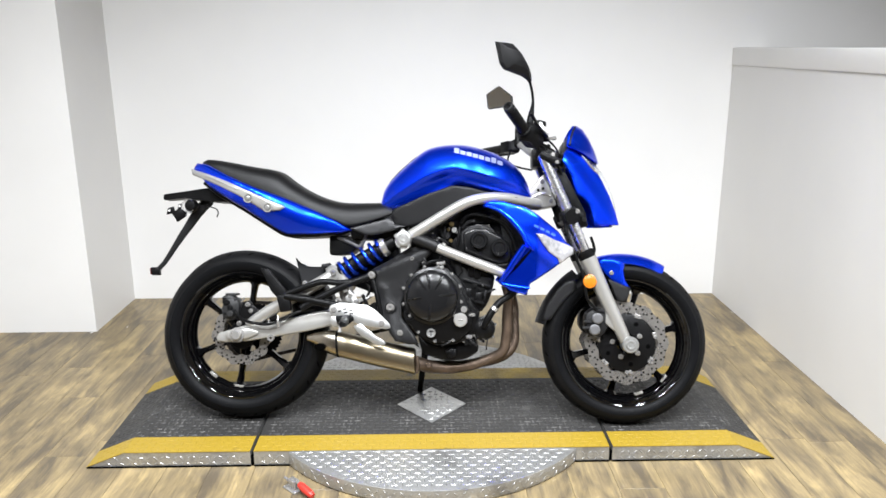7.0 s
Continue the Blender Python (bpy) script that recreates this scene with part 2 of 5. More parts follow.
LOGO = simple("decal_pale_blue", (0.22, 0.25, 0.44), 0.3, coat=0.3, vary=0.04, bump=0)
CHAIN = simple("dull_chain_steel", (0.035, 0.03, 0.025), 0.4, metal=0.7, vary=0.3)
MARK = simple("decal_mid_blue", (0.03, 0.10, 0.55), 0.25, coat=0.8, vary=0.04, bump=0)
BRASS = simple("gold_chain", (0.30, 0.22, 0.10), 0.35, metal=1.0, vary=0.2)
OLDWOOD = simple("dark_weathered_wood", (0.055, 0.042, 0.034), 0.75, noise_scale=40, vary=0.5, bump=0.6, stretch=(6, 6, 1))
MESHMETAL = simple("white_expanded_metal", (0.80, 0.80, 0.80), 0.4, vary=0.08)
WOODWHITE = simple("white_backing_board", (0.78, 0.78, 0.78), 0.5, vary=0.05)


# ---------------------------------------------------------------- mesh helpers
def finish(bm, name, mats, smooth=35.0):
    bmesh.ops.remove_doubles(bm, verts=bm.verts, dist=1e-6)
    bmesh.ops.recalc_face_normals(bm, faces=bm.faces)
    me = bpy.data.meshes.new(name)
    bm.to_mesh(me)
    bm.free()
    for m in mats if isinstance(mats, (list, tuple)) else [mats]:
        me.materials.append(m)
    if smooth:
        me.polygons.foreach_set("use_smooth", [True] * len(me.polygons))
        me.set_sharp_from_angle(angle=radians(smooth))
    return me


def part(name, bm, material, parent, label="", smooth=35.0):
    ob = new(name, bm if isinstance(bm, bpy.types.Mesh) else finish(bm, name, material, smooth))
    ob.parent = parent
    if label:
        ob["label"] = label
    return ob


def thing(name, label, category, m=None, group="", kind=""):
    ob = new(name)
    ob.empty_display_size = 0.05
    if m is not None:
        ob.matrix_world = m
    return tagged(ob, label, category, group, kind)


def structure(name, bm, material, label, category, smooth=30):
    return tagged(new(name, finish(bm, name, material, smooth)), label, category, kind="structure")


def box(x0, x1, y0, y1, z0, z1, bevel=0.0, bm=None, seg=2):
    own = bmesh.new()
    bmesh.ops.create_cube(own, size=1)
    for v in own.verts:
        v.co = Vector((x0 + (v.co.x + 0.5) * (x1 - x0), y0 + (v.co.y + 0.5) * (y1 - y0), z0 + (v.co.z + 0.5) * (z1 - z0)))
    if bevel:
        bmesh.ops.bevel(own, geom=own.edges[:], offset=bevel, segments=seg, affect="EDGES", profile=0.5)
    return own if bm is None else merge(bm, own)


def merge(bm, other, m=None):
    """Add other's faces to bm."""
    idx = {}
    for v in other.verts:
        idx[v] = bm.verts.new(m @ v.co if m is not None else v.co)
    for f in other.faces:
        try:
            g = bm.faces.new([idx[v] for v in f.verts])
            g.material_index = f.material_index
        except ValueError:
            pass
    other.free()
    return bm


def merge_all(bm, *others):
    for o in others:
        merge(bm, o)
    return bm


def prism(pts, y0, y1, bevel=0.0, seg=2):
    """An outline in x and z, drawn out from y0 to y1, with rounded edges."""
    bm = bmesh.new()
    a = [bm.verts.new((x, y0, z)) for x, z in pts]
    f = bm.faces.new(a)
    r = bmesh.ops.extrude_face_region(bm, geom=[f])
    for v in r["geom"]:
        if isinstance(v, bmesh.types.BMVert):
            v.co.y = y1
    bmesh.ops.recalc_face_normals(bm, faces=bm.faces)
    if bevel:
        bmesh.ops.bevel(bm, geom=[e for e in bm.edges], offset=bevel, segments=seg, affect="EDGES", profile=0.5, clamp_overlap=True)
    return bm


def slab(pts, z0, z1, bevel=0.0, seg=2):
    """An outline in x and y, drawn out from z0 to z1."""
    bm = bmesh.new()
    f = bm.faces.new([bm.verts.new((x, y, z0)) for x, y in pts])
    r = bmesh.ops.extrude_face_region(bm, geom=[f])
    for v in r["geom"]:
        if isinstance(v, bmesh.types.BMVert):
            v.co.z = z1
    bmesh.ops.recalc_face_normals(bm, faces=bm.faces)
    if bevel:
        bmesh.ops.bevel(bm, geom=bm.edges[:], offset=bevel, segments=seg, affect="EDGES", profile=0.5)
    return bm


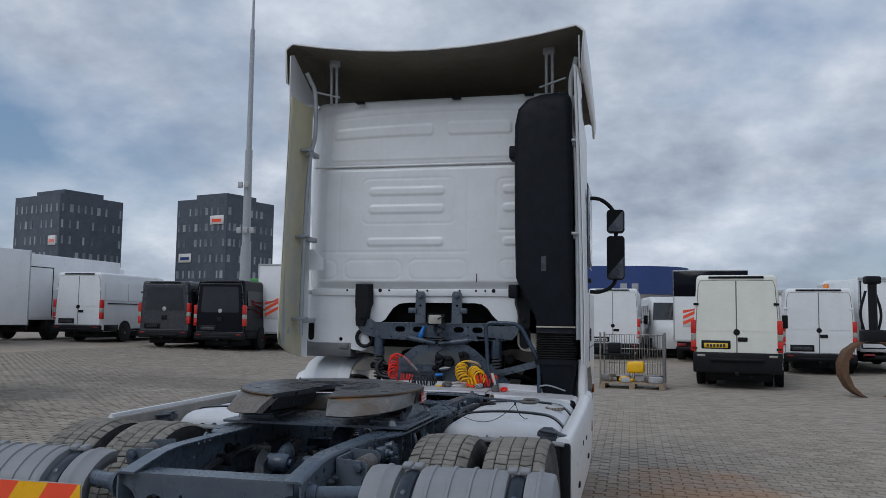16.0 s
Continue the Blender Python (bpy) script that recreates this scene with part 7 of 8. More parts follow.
rows = []
for y in [2.48, 2.50, 2.56, 2.7, 2.9, 3.2, 3.6, 4.0, 4.3, 4.58]:
    low = 3.60 - .02 * (y - 2.48)
    rows.append([bm.verts.new((PX[0] * .985, y, min(low, spoiler_z(0, y) - .05)))] + [bm.verts.new((x, y, spoiler_z(x, y))) for x in PX] + [bm.verts.new((PX[-1] * .985, y, min(low, spoiler_z(0, y) - .05)))])
for a, b in zip(rows, rows[1:]):
    for k in range(len(a) - 1):
        bm.faces.new((a[k], a[k + 1], b[k + 1], b[k]))
sp = part("roof_spoiler", bm, [M["white"], M["roofliner"], M["roofliner"]], truck, "large roof spoiler, bare and dark underneath")
so = sp.modifiers.new("thick", "SOLIDIFY")
so.thickness, so.offset, so.material_offset, so.material_offset_rim = .018, -1, 1, 0
for side in (-1, 1):
    bm = bmesh.new()
    plate(bm, [(2.50, 3.44), (2.49, 3.84), (2.56, 3.87), (3.05, 3.62), (3.05, 3.44)] if side < 0 else [(2.52, 3.60), (2.50, 3.86), (2.60, 3.88), (2.95, 3.60)], .008, lambda u, v, w: (side * (1.225 - w), u, v))
    part("side_web", bm, M["white"], sp)
    bm = bmesh.new()
    for dx in (0, .05):
        hose(bm, [(side * (.93 + dx), 2.86, 3.50), (side * (.93 + dx), 2.84, 3.86)], .014, 8, smooth=False)
    box(bm, min(side * .90, side * 1.0), max(side * .90, side * 1.0), 2.83, 2.87, 3.83, 3.90, .006, 1)
    hose(bm, [(side * .88, 2.80, 3.54), (side * 1.10, 2.70, 3.58)], .009, 8, smooth=False)
    part("strut", bm, M["tube"], sp)
for x in (-.72, .15, .78):
    bm = bmesh.new()
    box(bm, x - .04, x + .04, 2.86, 2.92, 3.50, 3.525, .008, 1)
    part("clip", bm, M["black"], sp)

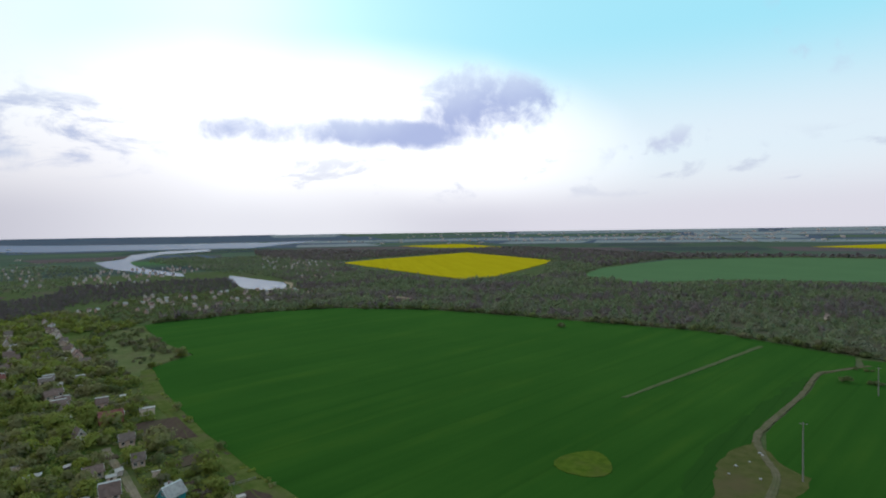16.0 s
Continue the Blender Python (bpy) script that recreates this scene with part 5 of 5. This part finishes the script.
wood("valley_wood", "greening woods down in the valley", v[edge], BIG, VALLEY, 25, (0.6, 1.0))
wood("valley_wood_bare", "bare purplish woods down in the valley", v[~edge], BIG_BARE, DUSK_HAZED, 26, (0.55, 0.95))
wood("wood_edge", "green bushes along the rye field's far edge", along([(485, -262), (458, -348), (412, -409), (314, -443), (190, -444), (71, -438), (-8, -394), (-60, -366), (-120, -380)], 2.6, 5.0, 78), MIDDLE, LEAF_DARK, 27, (0.7, 1.3), "shrubs")
west = [(1600, -269), (1650, -660), (1300, -640), (960, -400), (860, -320), (1050, -200)]
wood("village_green", "dull green trees of a far village", thinned(scatter(west, 15.0, 79), False), HUGE, VALLEY, 28, (0.28, 0.48))
east = [(1500, -1150), (1314, -1290), (1050, -1090), (980, -1020), (800, -900), (586, -601), (740, -664), (1000, -760), (1250, -800)]
wood("river_gardens", "dull green trees beyond the river", ashore(thinned(scatter(east, 13.0, 80), False)), HUGE, VALLEY, 29, (0.28, 0.5))
riverside = [(1567, -1025), (1522, -1228), (953, -1014), (581, -560), (667, -590), (746, -644), (924, -678), (1111, -709)]
wood("riverside_trees", "dull green trees on the river banks", ashore(thinned(scatter(riverside, 12.0, 83), False)), HUGE, VALLEY, 33, (0.28, 0.5))
island = [(1710, -945), (1757, -1152), (1265, -897), (972, -707), (1191, -761), (1490, -836)]
wood("riverbank_wood", "dull green trees between the river reaches", scatter(island, 14.0, 84), HUGE, VALLEY, 34, (0.3, 0.6))
brown = [(1900, -1500), (1277, -1700), (1004, -2090), (605, -1860), (300, -1650), (-300, -1620), (-340, -1480), (30, -1580), (290, -1410), (345, -1080), (500, -1260), (990, -1680), (1047, -1263), (1034, -1092), (1180, -1080), (1500, -1200)]
field("wood_floor", "dull floor of the far bare woods", brown, WOOD_FLOOR, 0.1, "ground")
wood("far_wood", "purplish bare woods round the rape field", scatter(brown, 18.0, 81), HUGE, DUSK_HAZED, 30, (0.5, 0.95))
gap_wood = [(649, -1411), (625, -1674), (346, -1348), (338, -1001), (319, -852), (386, -887), (520, -1250)]
field("wood_floor", "dull floor of the woods between fields", gap_wood, WOOD_FLOOR, 0.14, "ground")
wood("gap_wood", "grey-green woods between rape and oats", scatter(gap_wood, 15.0, 86), HUGE, VALLEY, 37, (0.4, 0.8))
belts = [[(856, 292), (960, 360), (1290, 520)], [(1586, 422), (1366, 190), (1181, -8), (1085, -107)], [(1969, 465), (1790, 158), (1740, -176)], [(850, 2100), (1300, 2500)], 
         [(2300, 500), (2350, -200)], [(-1400, 1700), (-600, 1800)], [(-300, 2350), (700, 2400)], [(-1500, 2300), (-400, 2600)], [(800, 2700), (1800, 2300)], [(1000, 2100), (850, 2350)], [(2400, 300), (2700, -400)]]
for k, line in enumerate(belts):
    wood("shelter_belt", "dark shelter belt of trees between far fields", along(line, 9.0, 10.0, 90 + k), COARSE if k < 3 else HUGE, LEAF_DARK if k % 2 else VALLEY, 40 + k, (0.9, 1.5) if k < 3 else (0.5, 0.9))
SPECK = [crown(900 + k, 9, 9.0, 0.0, 9.0, 6.5, 4) for k in range(5)]
lines = random.Random(303)
spots = []
for k in range(84):
    a, r = radians(lines.uniform(-48, 196)), lines.uniform(1450, 3900)
    x, y, turn, l = r * math.sin(a), r * math.cos(a), lines.choice((0.35, 1.95)) + lines.uniform(-0.2, 0.2), lines.uniform(90, 420)
    row = along([(x - l * math.cos(turn), y - l * math.sin(turn)), (x + l * math.cos(turn), y + l * math.sin(turn))], 7.0, lines.choice((3.0, 5.0, 9.0)), k)
    spots.append(row)
spots = np.concatenate(spots)
for outline in ([(1259, 2592), (1420, 2221), (1286, 2011), (1115, 2298)], [(1432, 2200), (1905, 1762), (1712, 1585), (1330, 2041)], [(1838, 2480), (2138, 2138), (1950, 1951), (1688, 2262)],
                [(2066, 1766), (2614, 1606), (2168, 946), (1959, 855), (2195, 1350), (1901, 1625)], [(1631, -2131), (1460, -2428), (1056, -2111), (1290, -1965)], [(-15, -2262), (-325, -2604), (-375, -2250), (-210, -2135)],
                [(4416, 367), (4120, -845), (4125, -1339), (3605, -1562), (3065, -1856), (2598, -2554), (2215, -1731), (2418, -1542), (2595, -1302), (2695, -1110), (3368, -689), (3978, -121)],
                [(1300, 1540), (1690, 1530), (1530, 790), (1080, 400), (350, 980), (600, 1690), (1080, 1750)], [(-625, 1085), (-454, 1832), (32, 1969), (470, 1589), (431, 1362), (281, 792)],
                [(1699, -792), (1822, -935), (2102, -1112), (2279, -1350), (2312, -1574), (2119, -1454), (2032, -1180), (1622, -848), (1316, -710), (1374, -669)],
                [(312, -878), (337, -1055), (277, -1390), (28, -1565), (-148, -1559), (-375, -1438), (-325, -950)], [(978, -1030), (1005, -1211), (974, -1642), (510, -1271), (438, -806)]):
    spots = spots[~within(spots, outline)]
wood("far_hedgerows", "thin dark hedgerows between the far fields", spots, SPECK, HEDGE, 66, (0.22, 0.42), "hedge")
wood("lone_tree", "lone dark bush in the rye", np.array([(170.8, -402.9), (172.5, -404.0)]), MIDDLE, LEAF_DARK, 60, (1.0, 1.3), "shrubs")
wood("track_bushes", "dark bushes where the farm track leaves", np.array([(-7.9, -353), (-12, -351), (-15, -353), (-11.9, -323.3), (-13.5, -322), (-16, -323), (-3, -322.6), (-1, -322)]), FINE, LEAF_DARK, 61, (0.5, 0.8), "shrubs")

▶ [Aim of the task]
Print the lines from the line with "5. More parts follow." to the line with "return tagged(ob, label, category, group, kind)" exactly, and print nothing else. Both of those lines are included.

▶ [Task answer]
Continue the Blender Python (bpy) script that recreates this scene with part 2 of 5. More parts follow.
LOGO = simple("decal_pale_blue", (0.22, 0.25, 0.44), 0.3, coat=0.3, vary=0.04, bump=0)
CHAIN = simple("dull_chain_steel", (0.035, 0.03, 0.025), 0.4, metal=0.7, vary=0.3)
MARK = simple("decal_mid_blue", (0.03, 0.10, 0.55), 0.25, coat=0.8, vary=0.04, bump=0)
BRASS = simple("gold_chain", (0.30, 0.22, 0.10), 0.35, metal=1.0, vary=0.2)
OLDWOOD = simple("dark_weathered_wood", (0.055, 0.042, 0.034), 0.75, noise_scale=40, vary=0.5, bump=0.6, stretch=(6, 6, 1))
MESHMETAL = simple("white_expanded_metal", (0.80, 0.80, 0.80), 0.4, vary=0.08)
WOODWHITE = simple("white_backing_board", (0.78, 0.78, 0.78), 0.5, vary=0.05)


# ---------------------------------------------------------------- mesh helpers
def finish(bm, name, mats, smooth=35.0):
    bmesh.ops.remove_doubles(bm, verts=bm.verts, dist=1e-6)
    bmesh.ops.recalc_face_normals(bm, faces=bm.faces)
    me = bpy.data.meshes.new(name)
    bm.to_mesh(me)
    bm.free()
    for m in mats if isinstance(mats, (list, tuple)) else [mats]:
        me.materials.append(m)
    if smooth:
        me.polygons.foreach_set("use_smooth", [True] * len(me.polygons))
        me.set_sharp_from_angle(angle=radians(smooth))
    return me


def part(name, bm, material, parent, label="", smooth=35.0):
    ob = new(name, bm if isinstance(bm, bpy.types.Mesh) else finish(bm, name, material, smooth))
    ob.parent = parent
    if label:
        ob["label"] = label
    return ob


def thing(name, label, category, m=None, group="", kind=""):
    ob = new(name)
    ob.empty_display_size = 0.05
    if m is not None:
        ob.matrix_world = m
    return tagged(ob, label, category, group, kind)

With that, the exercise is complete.